What they call pre-production in the film biz is my favorite part of getting ready for a trip. The life-long-library-loving journalist quadrant of my brain adores research. This is research plus anticipation. What’s not to love?
My modus operandi is to spend a couple of days comparing flights for optimal comfort /minimal expense, and scour TripAdvisor.com for potential accommodations, with a strong preference for B&Bs. Once I pull the trigger on the rooms and flights, I drill down: scan travel sites, compare guide books, watch travel shows, read novels set in the destination city, follow travel blogs, create a music playlist, Google map my way from where I’m staying to museums and other attractions. From that information, I craft detailed daily itineraries, with rain versus shine options. It’s total immersion and a tad obsessive. Okay, more than a tad.

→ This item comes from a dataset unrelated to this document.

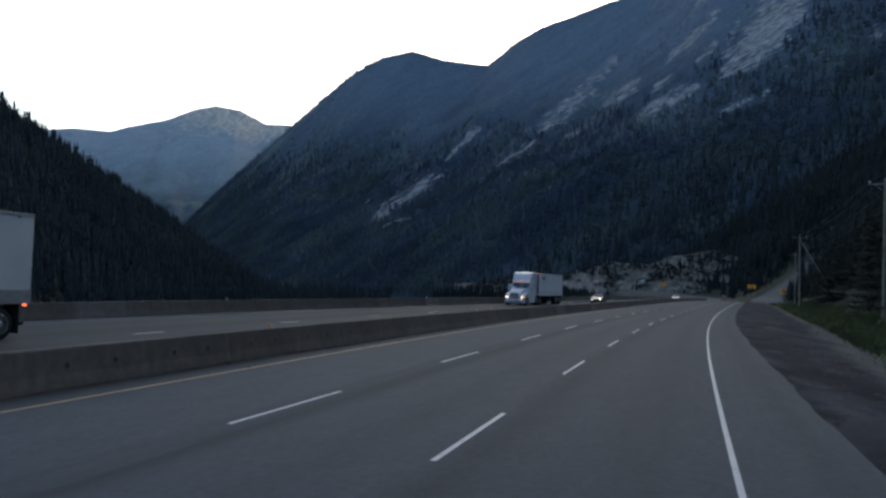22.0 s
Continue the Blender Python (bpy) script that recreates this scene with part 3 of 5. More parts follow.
def barrier_row(s0, s1, d_of, group, holes):
    s = s0
    while s < s1:
        fresh = holes and abs(s - 110.6) < BLOCK / 2
        ob = new("barrier_block", ME_BLOCK_NEW if fresh else ME_BLOCK)
        j = pose(rnd.uniform(-0.007, 0.007), 0, 0, 0, rnd.uniform(-0.25, 0.25), rnd.uniform(-0.15, 0.15))
        lean = math.degrees(math.atan((d_of(s + 1.5) - d_of(s - 1.5)) / 3.0))
        ob.matrix_world = road_pose(s, d_of(s), -0.012 - 0.05 * float(sstep(160, 230, s)), lean) @ j
        reach = float(np.linalg.norm(road_point(s + 1, d_of(s + 1)) - road_point(s - 1, d_of(s - 1)))) / 2
        ob.matrix_world = ob.matrix_world @ Matrix.Diagonal((1, reach + 0.0005, 1, 1))
        tagged(ob, "paler newer precast concrete barrier block in the row" if fresh else "weathered precast concrete barrier block, stained brown-grey", "barrier", group)
        if holes and -10 < s < 330:
            for y in (-0.62, 0.66):
                ho = new("lifting_hole", ME_HOLE)
                ho.parent = ob
                ho.matrix_local = pose(0.1735, y, 0.46, 0, -10.4, 0)
        s += BLOCK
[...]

One of the great pleasures of planning the trip is Imagining my adventure in detail. A novelist might call it world building. Nothing is sweeter… until I go a little crazy from trying to anticipate every possible variable and slide into the delusion that I can control said variables. That way lies misery. Here’s the deal I make with myself. I get to plan and prepare and visualize all I want, but then I get out of the results business. Accept absolutely that I cannot control the outcome. What I can influence, is my attitude. As Rick Steves famously suggests, “If things are not to your liking, change your liking.”

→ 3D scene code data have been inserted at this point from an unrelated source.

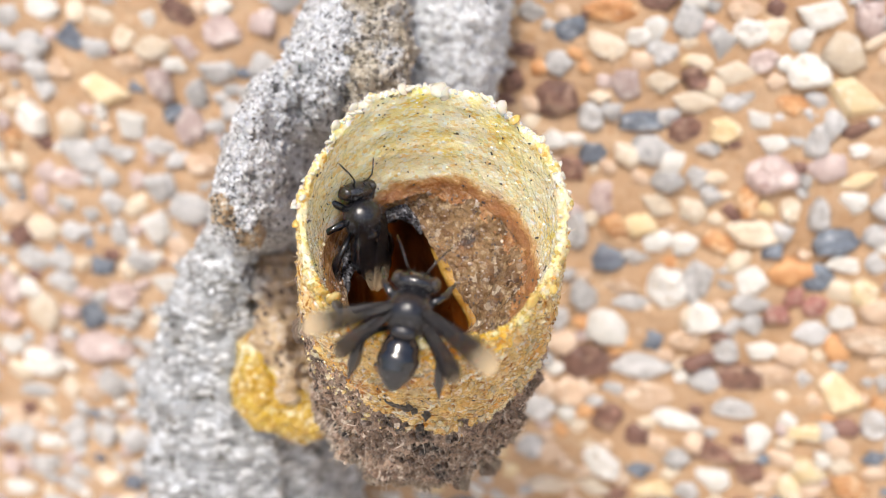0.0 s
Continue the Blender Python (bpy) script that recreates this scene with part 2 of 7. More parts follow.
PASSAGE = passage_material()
BEAD = material("clear_bead", (0.97, 0.93, 0.76), (0.995, 0.98, 0.9), 0.9, 0.05, 0.3, 3, 0.0001, vary=0.03, coat=0.9, sss=0.4, sss_scale=0.0009, clear=0.5)
AMBER_BEAD = material("amber_bead", (0.88, 0.58, 0.1), (0.95, 0.8, 0.36), 0.9, 0.06, 0.3, 3, 0.0001, sss=0.3, sss_scale=0.0006, vary=0.1, coat=0.6, clear=0.6)
CRYSTAL = material("straw_crystal", (0.7, 0.5, 0.2), (0.9, 0.8, 0.56), 1.2, 0.08, 0.5, 4, 0.0001, sss=0.5, sss_scale=0.0008, vary=0.12, coat=0.8, clear=0.45)
FLECK = material("black_fleck", (0.02, 0.018, 0.015), (0.07, 0.055, 0.04), 900, 0.4, 0.2)
FIBRE = material("pale_fibre", (0.46, 0.36, 0.27), (0.86, 0.75, 0.62), 900, 0.5, 0)
# ground out of view, made pale to bounce light up into the tube
EARTH = material("pale_concrete", (0.66, 0.6, 0.5), (0.74, 0.68, 0.58), 3, 0.9, 0.5, 40, 0.01, spots=(((0.54, 0.49, 0.41), 0.8, 0.55, 0.75),))


def grit(name, stops, rough=0.5, bump=0.4, sss=0.0, coat=0.0):
    """Grains that differ from one another: each takes its colour from a ramp."""
    m = bpy.data.materials.new(name)
    m.use_nodes = True
    nodes, links = m.node_tree.nodes, m.node_tree.links
    bsdf = nodes["Principled BSDF"]
    ramp = nodes.new("ShaderNodeValToRGB")
    links.new(nodes.new("ShaderNodeNewGeometry").outputs["Random Per Island"], ramp.inputs[0])
    for i, (at, colour) in enumerate(stops):
        e = ramp.color_ramp.elements[i] if i < 2 else ramp.color_ramp.elements.new(at)
        e.position, e.color = at, (*colour, 1)
    grain = nodes.new("ShaderNodeTexNoise")
    grain.inputs["Scale"].default_value = 2500
    links.new(nodes.new("ShaderNodeTexCoord").outputs["Object"], grain.inputs["Vector"])
    dull = nodes.new("ShaderNodeMix")
    dull.data_type, dull.blend_type = "RGBA", "MULTIPLY"
    dull.inputs["Factor"].default_value = 0.35
    links.new(ramp.outputs[0], dull.inputs[6])
    links.new(grain.outputs["Fac"], dull.inputs[7])
    links.new(dull.outputs[2], bsdf.inputs["Base Color"])
    bsdf.inputs["Roughness"].default_value = rough
    b = nodes.new("ShaderNodeBump")
    b.inputs["Strength"].default_value, b.inputs["Distance"].default_value = bump, 0.0001
    links.new(grain.outputs["Fac"], b.inputs["Height"])
    links.new(b.outputs[0], bsdf.inputs["Normal"])
    bsdf.inputs["Coat Weight"].default_value, bsdf.inputs["Coat Roughness"].default_value = coat, 0.12
    if sss:
        bsdf.inputs["Subsurface Weight"].default_value, bsdf.inputs["Subsurface Scale"].default_value = sss, 0.0008
        bsdf.inputs["Subsurface Radius"].default_value = (1.0, 0.6, 0.25)
    return m


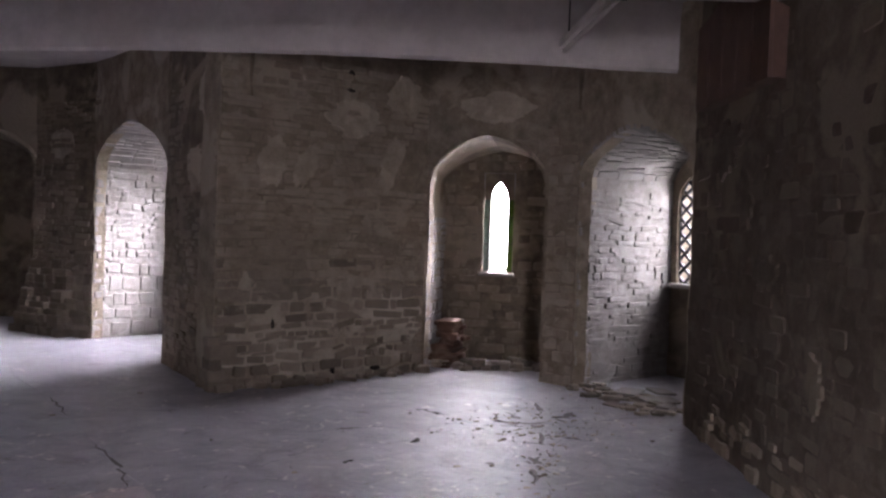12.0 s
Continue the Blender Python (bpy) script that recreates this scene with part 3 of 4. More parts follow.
# ---- timber box at the beam's end, and the strip light ----
def timber_box():
    top = tagged(new("timber_box"), "red-brown boarded timber box fixed high on the stone wall", "wooden box")

    def board(name, pts, deep):
        bm = bmesh.new()
        f = bm.faces.new([bm.verts.new(p) for p in pts])
        r = bmesh.ops.extrude_face_region(bm, geom=[f])
        for v in (x for x in r["geom"] if isinstance(x, bmesh.types.BMVert)):
            v.co += Vector(deep)
        part(name, bm, TIMBER, top)

    def P(u, v, z):
        return (*uv(u, v), z)

    near, far, out, wl = 4.78, 6.2, 1.92, 2.12
    n = 5
    for i in range(n):
        a, b = near + (far - near) * i / n, near + (far - near) * (i + 1) / n - 0.008
        ztop = lambda u: 3.10 + min(1.0, (u - near) / 0.7) * 0.26 - max(0.0, u - near - 0.75) * 0.12
        zlow = lambda u: 2.62
        board("front_board", [P(a, out, zlow(a)), P(b, out, zlow(b)), P(b, out, ztop(b)), P(a, out, ztop(a))], tuple(Vector((*V, 0)) * 0.025))
    board("end_board", [P(near, out + 0.027, 2.62), P(near, wl, 2.62), P(near, wl, 3.02), P(near, out + 0.027, 3.10)], tuple(Vector((*U, 0)) * 0.025))
    board("base_board", [P(near + 0.03, out + 0.03, 2.625), P(far - 0.03, out + 0.03, 2.625), P(far - 0.03, wl, 2.625), P(near + 0.03, wl, 2.625)], (0, 0, 0.025))


timber_box()


def strip_light():
    top = tagged(new("strip_light"), "unlit pale strip light with black end caps below the ceiling", "ceiling light")
    a, b = Vector((*plan(5.12, 4.58), 3.23)), Vector((*plan(4.10, 3.17), 3.21))
    d = (b - a).normalized()
    m = Matrix.Translation(a) @ d.to_track_quat("X", "Z").to_matrix().to_4x4()
    ln = (b - a).length
    bm = bmesh.new()
    box(bm, (0.05, -0.045, 0.0), (ln - 0.05, 0.045, 0.07), 0.012, 0, m)
    part("housing", bm, LIMEWASH, top, "dusty white housing")
    bm = bmesh.new()
    tube(bm, [m @ Vector((0.06, 0, -0.025)), m @ Vector((ln - 0.06, 0, -0.025))], 0.018, 10)
    part("tube", bm, LIMEWASH, top, "dull white lamp tube", True)
    for x0, x1 in ((0.0, 0.05), (ln - 0.05, ln)):
        bm = bmesh.new()
        box(bm, (x0, -0.05, -0.05), (x1, 0.05, 0.075), 0.01, 0, m)
        part("end_cap", bm, BLACK, top, "black end cap")
    for x in (0.25, ln - 0.25):
        bm = bmesh.new()
        tube(bm, [m @ Vector((x, 0, 0.06)), m @ Vector((x, 0, 0.48))], 0.008, 6)
        part("hanger", bm, IRON, top)


strip_light()


# ---- stones: shared irregular blocks ----
def stone_mesh(name, mat, seed):
    rnd = random.Random(seed)
    pts = []
    for x, y in ((-0.5, -0.38), (-0.44, -0.5), (0.43, -0.5), (0.5, -0.36), (0.5, 0.38), (0.44, 0.5), (-0.43, 0.5), (-0.5, 0.37)):
        pts.append((x * rnd.uniform(0.93, 1.0), y * rnd.uniform(0.82, 1.0)))
    verts, faces = [], []
    for depth, k in ((0.0, 0.98), (0.8, 1.0), (0.95, 0.965), (1.0, 0.88)):
        lean = rnd.uniform(-0.05, 0.05)
        for x, y in pts:
            verts.append((x * k + rnd.uniform(-0.015, 0.015), y * k + rnd.uniform(-0.02, 0.02), depth + (lean * x if depth > 0.9 else 0)))
    for r in range(3):
        for i in range(8):
            j = (i + 1) % 8
            faces.append((r * 8 + i, r * 8 + j, (r + 1) * 8 + j, (r + 1) * 8 + i))
    faces.append(tuple(range(24, 32)))
    me = bpy.data.meshes.new(name)
    me.from_pydata(verts, [], faces)
    me.materials.append(mat)
    for f in me.polygons:
        f.use_smooth = False
    return me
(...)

Which brings me to the apps. As part of my research, I wanted to track down books about the Louvre. After much fumbling around in the library, Barnes & Noble and online, I wised up. I realized I was looking on the wrong shelf, so to speak. I hit paydirt in the app store.
I downloaded two iPad/iPhone app guides to the Louvre, https://itunes.apple.com/en/app/louvre-audioguide/id526191255?mt=8 and two to the recently renovated and expanded Rijksmuseum. The museum guides are free, by the way – go to the museum websites or straight to iTunes. HD images of gorgeous gorgeous gorgeous art. If you have an ipad, check it out.

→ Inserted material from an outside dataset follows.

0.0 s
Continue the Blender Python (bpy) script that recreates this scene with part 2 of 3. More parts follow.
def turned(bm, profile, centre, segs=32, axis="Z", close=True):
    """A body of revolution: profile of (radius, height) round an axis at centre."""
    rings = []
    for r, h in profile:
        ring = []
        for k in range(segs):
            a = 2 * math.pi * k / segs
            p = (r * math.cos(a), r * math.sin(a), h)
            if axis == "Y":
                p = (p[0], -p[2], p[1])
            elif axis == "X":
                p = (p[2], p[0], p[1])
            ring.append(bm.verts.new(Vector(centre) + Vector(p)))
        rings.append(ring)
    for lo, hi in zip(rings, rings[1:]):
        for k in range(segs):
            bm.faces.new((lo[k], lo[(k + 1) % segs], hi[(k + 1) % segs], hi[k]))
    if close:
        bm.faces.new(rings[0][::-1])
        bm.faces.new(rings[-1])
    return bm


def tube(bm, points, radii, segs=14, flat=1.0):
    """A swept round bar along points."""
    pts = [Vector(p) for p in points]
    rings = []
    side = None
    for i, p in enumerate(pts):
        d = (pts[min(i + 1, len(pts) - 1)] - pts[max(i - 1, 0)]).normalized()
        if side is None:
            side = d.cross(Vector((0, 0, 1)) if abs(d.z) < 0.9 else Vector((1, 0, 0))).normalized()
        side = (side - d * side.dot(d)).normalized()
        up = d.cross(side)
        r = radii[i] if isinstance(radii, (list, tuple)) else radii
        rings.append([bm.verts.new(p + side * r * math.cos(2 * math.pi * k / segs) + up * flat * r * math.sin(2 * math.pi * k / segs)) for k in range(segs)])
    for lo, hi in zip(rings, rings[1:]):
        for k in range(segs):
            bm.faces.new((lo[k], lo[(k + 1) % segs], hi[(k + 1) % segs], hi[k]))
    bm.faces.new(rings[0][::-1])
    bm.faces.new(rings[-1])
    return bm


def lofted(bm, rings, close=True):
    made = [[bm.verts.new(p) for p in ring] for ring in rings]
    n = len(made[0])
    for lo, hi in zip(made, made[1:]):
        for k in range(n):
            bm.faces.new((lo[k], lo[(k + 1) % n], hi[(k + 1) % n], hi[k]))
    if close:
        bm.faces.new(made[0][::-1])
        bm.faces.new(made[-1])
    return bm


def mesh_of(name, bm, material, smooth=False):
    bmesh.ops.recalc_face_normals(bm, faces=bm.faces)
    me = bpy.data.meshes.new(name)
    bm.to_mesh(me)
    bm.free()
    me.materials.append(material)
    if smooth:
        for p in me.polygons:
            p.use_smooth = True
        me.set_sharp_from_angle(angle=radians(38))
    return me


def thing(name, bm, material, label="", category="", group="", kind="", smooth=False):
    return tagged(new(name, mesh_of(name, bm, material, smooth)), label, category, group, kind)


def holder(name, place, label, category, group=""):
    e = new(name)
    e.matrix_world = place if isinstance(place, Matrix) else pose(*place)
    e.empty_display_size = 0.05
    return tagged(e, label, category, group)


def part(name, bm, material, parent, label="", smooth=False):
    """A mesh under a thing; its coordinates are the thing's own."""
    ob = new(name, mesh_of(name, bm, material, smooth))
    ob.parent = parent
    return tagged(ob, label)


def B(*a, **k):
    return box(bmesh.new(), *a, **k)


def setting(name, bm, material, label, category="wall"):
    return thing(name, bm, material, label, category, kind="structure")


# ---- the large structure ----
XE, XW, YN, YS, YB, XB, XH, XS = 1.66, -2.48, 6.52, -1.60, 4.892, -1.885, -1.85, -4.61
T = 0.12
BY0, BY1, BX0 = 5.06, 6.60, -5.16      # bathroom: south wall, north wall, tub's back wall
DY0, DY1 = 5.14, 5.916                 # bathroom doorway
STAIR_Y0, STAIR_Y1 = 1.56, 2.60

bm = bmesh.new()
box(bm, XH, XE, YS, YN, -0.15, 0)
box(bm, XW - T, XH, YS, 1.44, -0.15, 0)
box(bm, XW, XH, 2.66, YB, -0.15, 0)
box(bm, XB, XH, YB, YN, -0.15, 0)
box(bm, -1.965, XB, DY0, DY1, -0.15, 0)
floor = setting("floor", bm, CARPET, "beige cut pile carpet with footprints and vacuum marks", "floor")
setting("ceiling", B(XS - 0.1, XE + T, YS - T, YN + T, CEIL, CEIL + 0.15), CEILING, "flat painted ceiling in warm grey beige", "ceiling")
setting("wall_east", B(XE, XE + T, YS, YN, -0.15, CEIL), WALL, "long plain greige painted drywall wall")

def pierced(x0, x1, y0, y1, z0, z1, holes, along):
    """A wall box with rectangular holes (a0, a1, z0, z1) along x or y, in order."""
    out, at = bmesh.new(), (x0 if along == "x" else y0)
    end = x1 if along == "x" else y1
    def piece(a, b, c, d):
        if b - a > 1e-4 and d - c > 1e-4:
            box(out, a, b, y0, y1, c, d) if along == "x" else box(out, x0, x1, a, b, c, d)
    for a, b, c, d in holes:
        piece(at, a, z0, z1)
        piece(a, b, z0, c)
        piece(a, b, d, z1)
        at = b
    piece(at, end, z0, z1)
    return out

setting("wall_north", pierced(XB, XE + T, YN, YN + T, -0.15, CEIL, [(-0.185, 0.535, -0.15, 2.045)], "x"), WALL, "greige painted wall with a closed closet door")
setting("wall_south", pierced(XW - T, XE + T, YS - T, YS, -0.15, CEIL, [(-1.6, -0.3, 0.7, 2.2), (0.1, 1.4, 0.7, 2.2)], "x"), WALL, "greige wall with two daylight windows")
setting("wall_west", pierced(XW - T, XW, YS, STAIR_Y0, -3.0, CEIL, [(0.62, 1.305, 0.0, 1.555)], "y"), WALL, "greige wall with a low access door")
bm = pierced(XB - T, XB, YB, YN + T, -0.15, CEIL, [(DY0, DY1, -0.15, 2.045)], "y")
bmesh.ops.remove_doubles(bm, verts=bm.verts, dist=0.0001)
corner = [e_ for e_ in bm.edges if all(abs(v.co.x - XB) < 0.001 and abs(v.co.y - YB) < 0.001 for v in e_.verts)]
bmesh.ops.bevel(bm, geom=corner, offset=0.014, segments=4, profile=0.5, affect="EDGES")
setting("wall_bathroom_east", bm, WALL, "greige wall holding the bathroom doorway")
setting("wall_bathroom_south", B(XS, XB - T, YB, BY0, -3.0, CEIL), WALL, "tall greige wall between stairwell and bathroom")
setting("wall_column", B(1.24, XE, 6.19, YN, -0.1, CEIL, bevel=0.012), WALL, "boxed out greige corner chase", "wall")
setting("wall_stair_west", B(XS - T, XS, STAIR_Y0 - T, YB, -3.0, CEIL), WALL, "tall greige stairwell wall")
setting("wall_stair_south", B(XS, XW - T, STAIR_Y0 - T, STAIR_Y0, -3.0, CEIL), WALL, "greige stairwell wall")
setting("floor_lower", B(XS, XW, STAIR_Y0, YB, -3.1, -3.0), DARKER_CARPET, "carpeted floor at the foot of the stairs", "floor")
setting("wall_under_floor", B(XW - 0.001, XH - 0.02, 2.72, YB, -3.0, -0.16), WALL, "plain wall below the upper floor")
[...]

I opted to set up a My Louvre account on the museums website, as well as sign up for e-newletters from the Rijks. I’ve become a friend of the Louvre, Oui, je suis un card-carrying ami des Louvre. Not only does that put my money where my heart is, it entitles me to free entry to the museum for a year.
Painted MoJo says
LOL! The My Louvre account also ensures that you need to go back within the year. Non? Bon voyage, ma belle amie. I shall enjoy every moment.
DF says
Are you buying any general-interest guidebooks? I’m not sure that I will, but I’m very excited that Patricia Wells’s latest edition of “The Food Lovers Guide To Paris” is coming out literally a week before my trip. It’s not so much the restaurant recommendations I’m after as the guide to all kinds of markets and shops. http://www.amazon.com/The-Food-Lovers-Guide-Paris/dp/0761173382/ref=sr_1_1_bnp_1_pap?ie=UTF8&qid=1392337495&sr=8-1&keywords=food+guide+to+paris
varules says
So far my general interest Parisian semi-guidebooks include The Sweet Life in Paris, by the blogger/chef David Lebovitz, Eloisa James’s delightful Paris in Love, David Downie’s essay-esque Paris Paris, Journey into the City of Light, and The Most Beautiful Walk in the World, A Pedestrian in Paris by John Baxter.